Outside of the roles that both genders are often forced into throughout many different cultures, the overall discussion of sexual violence is a large part of the issue. In many cases, people are taught how to not be victims of a sexual assault rather than the discussion being about how to dissuade perpetrators from committing a crime. The manner in which rape is portrayed makes it seem that this type of assault is inevitable, thus leading to an acceptance of sexual violence against women.
Those who developed the idea and definition of a rape culture have found that this overall acceptance of unavoidable violence against women is relatively new. In some areas of the world, sexual assault is a relatively nonexistent crime, while in other areas women are advised to take proactive, protective measures to prevent attacks against their person. This is part of the foundation of rape culture: The idea that one should expect to be harmed, rather than harm being a rare occurrence, tends to make rape and violence against women a normal part of everyday life.
A society that makes assumptions about a victim of sexual assault or even blames the victim only intensifies a cultural acceptance of rape. In many parts of the world, a woman who reports a crime against her person is often questioned as to what she was wearing or how she was behaving. In rape culture, placing blame on the victim is believed to not only trivialize sexual assault but also to demean every other person in the society itself, especially men.
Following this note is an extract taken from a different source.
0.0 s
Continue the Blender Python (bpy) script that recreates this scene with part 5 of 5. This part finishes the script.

Proponents of the idea of a rape culture suggest that by insinuating that the way a woman dresses or acts can cause a man to lose all self-control is just as damaging to males as it is to females. These assumptions about both genders often occurs in the legal systems of many different countries. This acceptance by governments and individuals, however unconscious, only solidifies the development of a rape culture.
I think a "rape culture" is best defined, not as a culture where rape happens, but where rape is considered a just "punishment" for a woman, for just being a woman.
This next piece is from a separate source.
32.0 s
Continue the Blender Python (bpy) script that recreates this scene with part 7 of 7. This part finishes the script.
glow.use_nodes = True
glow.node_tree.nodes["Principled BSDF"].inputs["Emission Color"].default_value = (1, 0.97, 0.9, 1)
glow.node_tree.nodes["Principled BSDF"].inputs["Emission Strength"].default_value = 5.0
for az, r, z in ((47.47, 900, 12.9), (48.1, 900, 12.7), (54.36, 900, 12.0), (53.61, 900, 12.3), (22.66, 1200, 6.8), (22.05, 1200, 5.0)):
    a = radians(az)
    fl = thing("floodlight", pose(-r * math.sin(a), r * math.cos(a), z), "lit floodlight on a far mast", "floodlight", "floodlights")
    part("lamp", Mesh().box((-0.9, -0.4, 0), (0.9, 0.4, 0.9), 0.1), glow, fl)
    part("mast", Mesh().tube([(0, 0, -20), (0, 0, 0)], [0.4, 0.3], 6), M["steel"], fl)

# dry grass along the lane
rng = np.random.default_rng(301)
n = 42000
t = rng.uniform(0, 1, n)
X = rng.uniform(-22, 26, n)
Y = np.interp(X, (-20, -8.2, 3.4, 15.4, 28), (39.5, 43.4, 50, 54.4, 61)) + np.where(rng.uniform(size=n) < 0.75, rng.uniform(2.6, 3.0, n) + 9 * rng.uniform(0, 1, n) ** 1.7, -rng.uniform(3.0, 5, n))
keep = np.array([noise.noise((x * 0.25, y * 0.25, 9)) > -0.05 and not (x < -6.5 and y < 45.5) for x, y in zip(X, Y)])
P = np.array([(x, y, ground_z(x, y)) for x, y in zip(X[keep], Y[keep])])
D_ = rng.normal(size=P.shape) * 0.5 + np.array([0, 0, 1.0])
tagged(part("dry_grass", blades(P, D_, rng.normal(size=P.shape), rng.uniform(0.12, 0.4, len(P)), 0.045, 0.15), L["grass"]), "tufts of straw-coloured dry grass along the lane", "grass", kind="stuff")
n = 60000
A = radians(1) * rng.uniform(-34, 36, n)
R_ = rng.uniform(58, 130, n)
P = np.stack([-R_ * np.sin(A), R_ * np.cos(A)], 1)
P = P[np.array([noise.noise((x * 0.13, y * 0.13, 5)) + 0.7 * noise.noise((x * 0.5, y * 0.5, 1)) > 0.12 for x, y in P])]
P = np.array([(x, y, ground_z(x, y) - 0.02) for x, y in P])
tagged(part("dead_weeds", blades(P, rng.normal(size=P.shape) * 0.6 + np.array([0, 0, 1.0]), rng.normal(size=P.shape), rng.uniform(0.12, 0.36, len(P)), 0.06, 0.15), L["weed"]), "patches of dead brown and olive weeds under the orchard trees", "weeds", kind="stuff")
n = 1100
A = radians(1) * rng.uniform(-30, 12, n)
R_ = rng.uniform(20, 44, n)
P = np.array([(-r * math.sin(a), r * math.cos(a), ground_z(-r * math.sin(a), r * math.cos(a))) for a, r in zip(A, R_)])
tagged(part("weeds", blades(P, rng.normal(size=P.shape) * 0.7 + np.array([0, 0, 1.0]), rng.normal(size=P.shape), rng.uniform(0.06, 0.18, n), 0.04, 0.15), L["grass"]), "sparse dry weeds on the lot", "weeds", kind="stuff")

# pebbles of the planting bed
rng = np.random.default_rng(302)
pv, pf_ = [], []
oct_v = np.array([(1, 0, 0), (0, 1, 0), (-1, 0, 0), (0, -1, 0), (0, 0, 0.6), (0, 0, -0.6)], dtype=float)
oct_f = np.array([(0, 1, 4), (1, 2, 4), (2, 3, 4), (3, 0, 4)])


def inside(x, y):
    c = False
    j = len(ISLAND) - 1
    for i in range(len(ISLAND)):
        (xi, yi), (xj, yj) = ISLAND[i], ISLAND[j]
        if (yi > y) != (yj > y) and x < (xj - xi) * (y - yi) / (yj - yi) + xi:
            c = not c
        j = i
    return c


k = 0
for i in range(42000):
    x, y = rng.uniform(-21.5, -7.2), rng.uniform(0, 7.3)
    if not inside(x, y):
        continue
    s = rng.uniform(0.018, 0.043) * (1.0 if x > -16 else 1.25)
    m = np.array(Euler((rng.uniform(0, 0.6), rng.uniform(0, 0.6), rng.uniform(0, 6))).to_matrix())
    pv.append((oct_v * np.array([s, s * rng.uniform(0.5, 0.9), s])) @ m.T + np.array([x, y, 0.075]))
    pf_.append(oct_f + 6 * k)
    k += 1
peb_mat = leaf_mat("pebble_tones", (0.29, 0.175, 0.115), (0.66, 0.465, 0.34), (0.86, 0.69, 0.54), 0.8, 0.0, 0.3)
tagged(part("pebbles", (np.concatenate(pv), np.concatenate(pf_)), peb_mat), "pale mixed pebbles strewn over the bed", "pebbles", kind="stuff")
Jerks are always going to make stupid jokes about rape, and jerks are always going to objectify women, no matter how evolved a culture becomes. That's just human nature. A society that does not approve of this behavior and goes to every length to prosecute rapists to the fullest extent of the law is not a rape culture.
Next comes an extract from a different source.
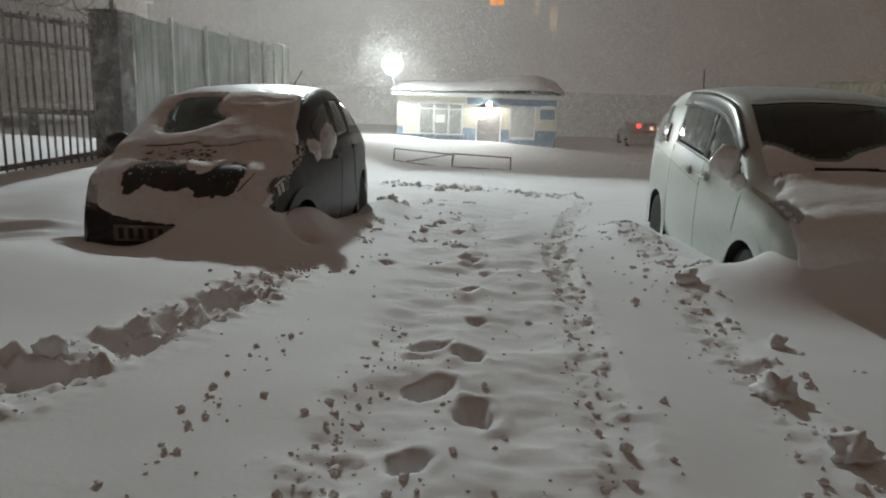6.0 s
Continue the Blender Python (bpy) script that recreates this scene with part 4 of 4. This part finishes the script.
# outline of the bare patch on the bonnet, and of the cleared glass: across, along
BARE = [(-0.39, 0.31), (-0.43, 0.38), (-0.45, 0.47), (-0.43, 0.55), (-0.33, 0.60), (-0.20, 0.60), (-0.08, 0.57), (0.0, 0.54), (0.05, 0.48), (0.14, 0.46), (0.22, 0.50), (0.26, 0.59), (0.34, 0.65), (0.44, 0.60), (0.49, 0.51), (0.45, 0.39), (0.40, 0.32), (0.28, 0.30), (0.17, 0.285), (0.13, 0.36), (0.0, 0.33), (-0.10, 0.33), (-0.26, 0.36), (-0.32, 0.32)]
CLEARED = [(-0.42, 1.05), (-0.47, 1.15), (-0.52, 1.36), (-0.51, 1.53), (-0.47, 1.655), (-0.21, 1.655), (-0.08, 1.60), (-0.06, 1.40), (0.05, 1.27), (0.02, 1.20), (-0.13, 1.06), (-0.31, 1.01)]


def into(outline, x, y):
    """How far a place lies inside an outline (below nought: outside)."""
    near, odd = 9.0, False
    for (x0, y0), (x1, y1) in zip(outline, outline[1:] + outline[:1]):
        dx, dy = x1 - x0, y1 - y0
        t = min(1.0, max(0.0, ((x - x0) * dx + (y - y0) * dy) / (dx * dx + dy * dy)))
        near = min(near, math.hypot(x - x0 - t * dx, y - y0 - t * dy))
        if (y0 > y) != (y1 > y) and x < x0 + (y - y0) * dx / dy:
            odd = not odd
    return near if odd else -near


def n2(x, y, s, seed):
    return 1.5 * noise.fractal(Vector((x * s, y * s, seed * 7.7)), 1.0, 2.0, 3)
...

Cultures that consider rape to be a minor problem, or where a woman is arrested because she must have done something to "tempt" a man? That's a true rape culture.
No one deserves or "asks for" rape. Ever. However, I do believe that sometimes, women put themselves in risky situations by their behavior.
It's a fact of life that not all people are trustworthy, and by putting herself in a potentially risky situation, with no one around whom she trusts, a woman is not doing herself any favors.
There is a *big* difference between placing blame on the victim and assessing whether that person was doing something very risky. No one asks to be mugged, either, but showing a wad of money in an unsafe place is not using a lot of common sense.